Supplied information
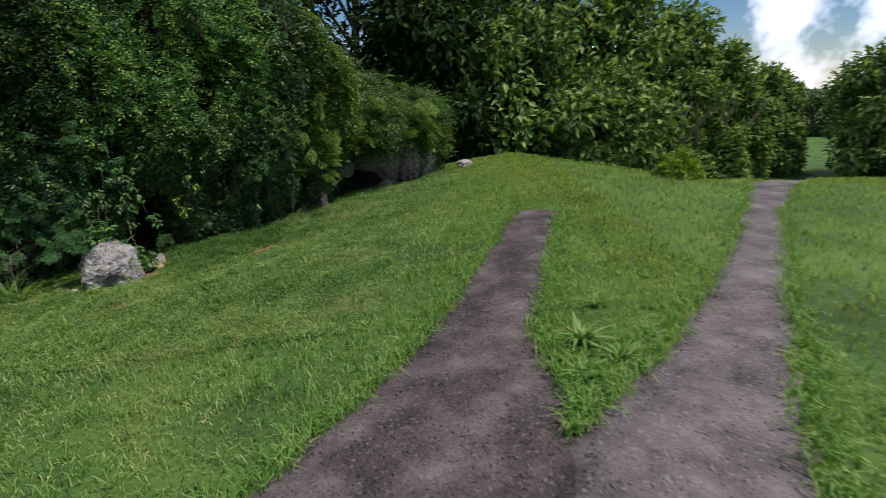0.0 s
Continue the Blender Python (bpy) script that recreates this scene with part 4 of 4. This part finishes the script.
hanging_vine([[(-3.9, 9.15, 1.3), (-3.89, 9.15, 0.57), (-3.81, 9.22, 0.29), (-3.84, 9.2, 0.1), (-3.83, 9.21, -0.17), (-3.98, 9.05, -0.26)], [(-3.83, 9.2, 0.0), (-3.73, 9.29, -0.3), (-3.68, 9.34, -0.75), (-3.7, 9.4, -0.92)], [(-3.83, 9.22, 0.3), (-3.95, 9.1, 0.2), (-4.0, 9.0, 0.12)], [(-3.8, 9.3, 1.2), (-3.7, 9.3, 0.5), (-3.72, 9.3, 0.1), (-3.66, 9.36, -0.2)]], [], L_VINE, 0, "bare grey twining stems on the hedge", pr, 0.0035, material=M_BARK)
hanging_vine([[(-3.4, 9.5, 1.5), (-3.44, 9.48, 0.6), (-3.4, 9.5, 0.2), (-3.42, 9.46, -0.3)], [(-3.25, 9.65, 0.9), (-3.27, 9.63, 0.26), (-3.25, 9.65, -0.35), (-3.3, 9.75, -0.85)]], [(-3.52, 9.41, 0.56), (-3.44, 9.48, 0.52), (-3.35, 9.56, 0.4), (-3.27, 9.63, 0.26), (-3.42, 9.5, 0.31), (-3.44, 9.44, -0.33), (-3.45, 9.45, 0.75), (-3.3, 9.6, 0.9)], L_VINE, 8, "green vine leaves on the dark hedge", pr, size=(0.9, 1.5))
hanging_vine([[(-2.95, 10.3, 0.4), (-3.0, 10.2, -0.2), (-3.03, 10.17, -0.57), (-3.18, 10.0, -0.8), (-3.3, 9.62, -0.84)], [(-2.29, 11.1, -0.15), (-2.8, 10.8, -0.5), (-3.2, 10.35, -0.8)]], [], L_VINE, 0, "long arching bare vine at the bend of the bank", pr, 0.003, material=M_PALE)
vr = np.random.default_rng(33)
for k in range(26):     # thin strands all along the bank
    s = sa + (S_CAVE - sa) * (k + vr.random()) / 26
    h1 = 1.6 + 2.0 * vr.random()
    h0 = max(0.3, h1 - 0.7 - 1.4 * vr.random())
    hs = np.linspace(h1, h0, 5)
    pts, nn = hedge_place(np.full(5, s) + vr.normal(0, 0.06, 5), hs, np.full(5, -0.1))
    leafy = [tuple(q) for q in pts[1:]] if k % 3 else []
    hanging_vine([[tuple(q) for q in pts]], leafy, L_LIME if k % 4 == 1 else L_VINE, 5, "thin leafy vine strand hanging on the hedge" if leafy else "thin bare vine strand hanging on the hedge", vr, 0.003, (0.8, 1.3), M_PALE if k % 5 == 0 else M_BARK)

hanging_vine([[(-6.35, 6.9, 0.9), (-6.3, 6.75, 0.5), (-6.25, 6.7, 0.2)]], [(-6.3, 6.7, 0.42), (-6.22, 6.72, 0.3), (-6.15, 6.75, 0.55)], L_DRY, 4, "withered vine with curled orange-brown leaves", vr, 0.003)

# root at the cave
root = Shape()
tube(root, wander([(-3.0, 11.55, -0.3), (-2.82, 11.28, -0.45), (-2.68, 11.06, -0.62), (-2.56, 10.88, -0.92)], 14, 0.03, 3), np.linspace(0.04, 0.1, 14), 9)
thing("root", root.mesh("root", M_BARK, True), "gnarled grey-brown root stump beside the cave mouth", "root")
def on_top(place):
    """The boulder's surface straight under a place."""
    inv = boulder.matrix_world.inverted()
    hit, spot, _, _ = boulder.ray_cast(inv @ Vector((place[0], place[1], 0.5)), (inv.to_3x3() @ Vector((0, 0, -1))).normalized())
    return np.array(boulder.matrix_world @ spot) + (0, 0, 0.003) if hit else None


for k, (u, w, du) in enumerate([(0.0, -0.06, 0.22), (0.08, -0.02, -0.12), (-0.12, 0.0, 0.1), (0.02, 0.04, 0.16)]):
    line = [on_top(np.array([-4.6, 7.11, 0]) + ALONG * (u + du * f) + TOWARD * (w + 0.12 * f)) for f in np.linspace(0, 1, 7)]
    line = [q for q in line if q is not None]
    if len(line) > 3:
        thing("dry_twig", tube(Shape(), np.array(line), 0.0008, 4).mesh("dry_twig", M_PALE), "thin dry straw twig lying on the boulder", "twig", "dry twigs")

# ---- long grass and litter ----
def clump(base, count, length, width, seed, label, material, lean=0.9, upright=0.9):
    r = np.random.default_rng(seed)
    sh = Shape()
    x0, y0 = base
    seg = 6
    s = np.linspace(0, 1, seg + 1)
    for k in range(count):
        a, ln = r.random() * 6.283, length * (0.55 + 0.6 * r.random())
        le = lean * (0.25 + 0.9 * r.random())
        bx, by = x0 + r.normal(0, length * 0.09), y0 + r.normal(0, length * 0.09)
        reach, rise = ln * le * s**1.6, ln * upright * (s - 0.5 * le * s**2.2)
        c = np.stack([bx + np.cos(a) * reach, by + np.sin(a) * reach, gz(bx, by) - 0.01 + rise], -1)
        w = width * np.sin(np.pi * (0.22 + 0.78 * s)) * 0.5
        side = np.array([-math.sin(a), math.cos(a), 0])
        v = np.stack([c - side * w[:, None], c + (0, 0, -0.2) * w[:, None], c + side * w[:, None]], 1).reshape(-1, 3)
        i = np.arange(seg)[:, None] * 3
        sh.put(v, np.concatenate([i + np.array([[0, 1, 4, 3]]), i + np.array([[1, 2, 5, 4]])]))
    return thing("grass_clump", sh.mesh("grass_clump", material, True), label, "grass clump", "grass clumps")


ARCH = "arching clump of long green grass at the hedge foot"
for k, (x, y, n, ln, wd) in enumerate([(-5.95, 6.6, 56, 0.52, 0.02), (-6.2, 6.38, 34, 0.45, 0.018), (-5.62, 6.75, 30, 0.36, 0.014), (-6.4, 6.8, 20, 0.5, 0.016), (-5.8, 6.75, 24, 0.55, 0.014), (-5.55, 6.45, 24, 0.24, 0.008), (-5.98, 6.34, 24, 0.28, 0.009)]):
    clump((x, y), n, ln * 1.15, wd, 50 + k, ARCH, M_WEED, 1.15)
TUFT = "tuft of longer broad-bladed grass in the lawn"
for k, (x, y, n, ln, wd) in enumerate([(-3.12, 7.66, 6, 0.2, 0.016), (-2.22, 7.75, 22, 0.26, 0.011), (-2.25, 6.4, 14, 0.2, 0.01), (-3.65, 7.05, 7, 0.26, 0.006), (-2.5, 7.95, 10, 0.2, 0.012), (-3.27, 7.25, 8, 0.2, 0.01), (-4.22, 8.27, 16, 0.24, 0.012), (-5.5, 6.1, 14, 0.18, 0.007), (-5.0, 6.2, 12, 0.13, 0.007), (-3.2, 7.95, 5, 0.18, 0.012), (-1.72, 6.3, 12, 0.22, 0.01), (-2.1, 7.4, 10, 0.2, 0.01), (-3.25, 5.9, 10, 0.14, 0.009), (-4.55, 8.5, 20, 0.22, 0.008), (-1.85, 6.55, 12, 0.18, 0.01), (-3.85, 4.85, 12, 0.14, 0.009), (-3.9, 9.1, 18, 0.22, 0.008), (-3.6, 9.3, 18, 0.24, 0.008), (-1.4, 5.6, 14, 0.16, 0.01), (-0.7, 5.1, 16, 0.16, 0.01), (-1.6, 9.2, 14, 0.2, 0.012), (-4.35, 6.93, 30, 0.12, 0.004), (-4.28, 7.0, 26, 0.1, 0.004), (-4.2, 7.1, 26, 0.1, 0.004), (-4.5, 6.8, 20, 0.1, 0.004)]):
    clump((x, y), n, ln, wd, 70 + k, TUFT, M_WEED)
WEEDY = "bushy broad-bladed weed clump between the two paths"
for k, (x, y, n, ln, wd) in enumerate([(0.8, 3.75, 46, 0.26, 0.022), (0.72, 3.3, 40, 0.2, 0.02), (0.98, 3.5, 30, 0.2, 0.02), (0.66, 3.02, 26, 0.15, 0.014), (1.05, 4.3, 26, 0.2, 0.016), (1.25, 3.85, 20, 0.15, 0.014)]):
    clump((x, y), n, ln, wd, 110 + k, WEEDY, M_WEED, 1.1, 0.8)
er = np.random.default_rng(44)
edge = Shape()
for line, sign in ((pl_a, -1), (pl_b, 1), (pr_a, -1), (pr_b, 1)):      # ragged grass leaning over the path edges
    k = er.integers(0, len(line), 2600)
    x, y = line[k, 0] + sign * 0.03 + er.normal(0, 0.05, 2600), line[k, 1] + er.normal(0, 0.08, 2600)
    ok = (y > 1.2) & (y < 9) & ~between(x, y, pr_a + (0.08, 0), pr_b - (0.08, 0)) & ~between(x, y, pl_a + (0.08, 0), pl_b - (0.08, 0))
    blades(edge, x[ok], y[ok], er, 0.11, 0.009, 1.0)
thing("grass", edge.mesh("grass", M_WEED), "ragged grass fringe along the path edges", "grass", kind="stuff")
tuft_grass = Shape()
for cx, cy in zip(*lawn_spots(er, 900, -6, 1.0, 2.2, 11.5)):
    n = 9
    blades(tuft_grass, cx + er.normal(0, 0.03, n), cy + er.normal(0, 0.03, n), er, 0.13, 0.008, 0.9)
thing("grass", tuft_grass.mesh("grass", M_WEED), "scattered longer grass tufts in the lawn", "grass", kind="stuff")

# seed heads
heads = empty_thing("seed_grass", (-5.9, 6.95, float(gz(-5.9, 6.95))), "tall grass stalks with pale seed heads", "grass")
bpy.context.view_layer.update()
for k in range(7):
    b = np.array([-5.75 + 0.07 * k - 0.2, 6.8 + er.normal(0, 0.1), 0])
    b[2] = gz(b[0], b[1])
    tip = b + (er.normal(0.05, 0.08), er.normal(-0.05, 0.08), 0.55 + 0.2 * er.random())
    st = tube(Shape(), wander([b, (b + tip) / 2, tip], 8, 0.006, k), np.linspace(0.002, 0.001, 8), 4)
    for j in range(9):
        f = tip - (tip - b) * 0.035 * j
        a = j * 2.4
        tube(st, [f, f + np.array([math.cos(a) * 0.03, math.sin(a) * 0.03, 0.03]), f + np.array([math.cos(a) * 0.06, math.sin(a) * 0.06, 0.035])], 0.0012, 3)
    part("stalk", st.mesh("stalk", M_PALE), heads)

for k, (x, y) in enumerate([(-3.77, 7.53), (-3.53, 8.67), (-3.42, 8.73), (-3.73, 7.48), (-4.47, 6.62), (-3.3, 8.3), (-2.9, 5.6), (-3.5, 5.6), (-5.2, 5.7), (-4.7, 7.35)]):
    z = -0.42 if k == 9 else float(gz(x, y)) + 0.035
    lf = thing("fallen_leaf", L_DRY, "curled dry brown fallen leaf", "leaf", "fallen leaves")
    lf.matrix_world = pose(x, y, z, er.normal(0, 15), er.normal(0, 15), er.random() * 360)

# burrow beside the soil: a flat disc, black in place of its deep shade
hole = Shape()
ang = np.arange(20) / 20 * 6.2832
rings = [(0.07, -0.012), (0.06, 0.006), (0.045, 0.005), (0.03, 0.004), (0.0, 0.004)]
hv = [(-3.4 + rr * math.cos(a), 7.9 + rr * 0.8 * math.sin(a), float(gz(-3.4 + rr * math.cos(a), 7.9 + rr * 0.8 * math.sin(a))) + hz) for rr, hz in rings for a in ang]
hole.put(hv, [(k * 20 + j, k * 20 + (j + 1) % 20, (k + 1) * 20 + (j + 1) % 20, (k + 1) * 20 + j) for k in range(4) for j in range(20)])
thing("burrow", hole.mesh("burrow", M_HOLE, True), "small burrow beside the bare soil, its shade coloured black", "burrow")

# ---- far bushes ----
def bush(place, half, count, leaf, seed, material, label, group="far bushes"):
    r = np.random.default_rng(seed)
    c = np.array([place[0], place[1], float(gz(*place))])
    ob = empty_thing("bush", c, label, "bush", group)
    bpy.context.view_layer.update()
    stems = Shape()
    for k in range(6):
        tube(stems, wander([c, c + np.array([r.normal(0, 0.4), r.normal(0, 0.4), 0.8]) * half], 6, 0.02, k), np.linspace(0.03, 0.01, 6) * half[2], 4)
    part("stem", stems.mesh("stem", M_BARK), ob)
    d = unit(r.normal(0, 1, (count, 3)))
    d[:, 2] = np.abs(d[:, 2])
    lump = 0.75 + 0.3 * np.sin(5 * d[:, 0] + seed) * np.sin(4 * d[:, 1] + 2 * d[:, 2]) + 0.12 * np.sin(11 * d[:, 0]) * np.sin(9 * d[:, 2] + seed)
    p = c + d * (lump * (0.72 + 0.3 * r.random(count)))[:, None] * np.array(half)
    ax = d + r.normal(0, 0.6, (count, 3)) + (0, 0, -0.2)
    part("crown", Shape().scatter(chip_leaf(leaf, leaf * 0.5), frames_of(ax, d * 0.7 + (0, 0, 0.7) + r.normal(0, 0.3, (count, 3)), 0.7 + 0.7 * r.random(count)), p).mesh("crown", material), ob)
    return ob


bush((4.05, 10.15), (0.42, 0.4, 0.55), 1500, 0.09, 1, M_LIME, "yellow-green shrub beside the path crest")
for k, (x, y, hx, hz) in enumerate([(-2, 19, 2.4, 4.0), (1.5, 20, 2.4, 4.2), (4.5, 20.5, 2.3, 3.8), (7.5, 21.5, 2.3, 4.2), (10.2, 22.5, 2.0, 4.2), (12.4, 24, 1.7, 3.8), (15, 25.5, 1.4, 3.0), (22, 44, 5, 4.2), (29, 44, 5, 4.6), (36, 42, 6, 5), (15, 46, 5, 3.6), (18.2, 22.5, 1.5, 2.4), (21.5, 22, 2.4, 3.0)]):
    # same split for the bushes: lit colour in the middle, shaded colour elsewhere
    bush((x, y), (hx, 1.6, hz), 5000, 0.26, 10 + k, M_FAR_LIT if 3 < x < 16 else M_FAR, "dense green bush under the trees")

Given task
Go over the data above and copy every line that has the word "with" in it.

Response
Continue the Blender Python (bpy) script that recreates this scene with part 4 of 4. This part finishes the script.
hanging_vine([[(-6.35, 6.9, 0.9), (-6.3, 6.75, 0.5), (-6.25, 6.7, 0.2)]], [(-6.3, 6.7, 0.42), (-6.22, 6.72, 0.3), (-6.15, 6.75, 0.55)], L_DRY, 4, "withered vine with curled orange-brown leaves", vr, 0.003)
heads = empty_thing("seed_grass", (-5.9, 6.95, float(gz(-5.9, 6.95))), "tall grass stalks with pale seed heads", "grass")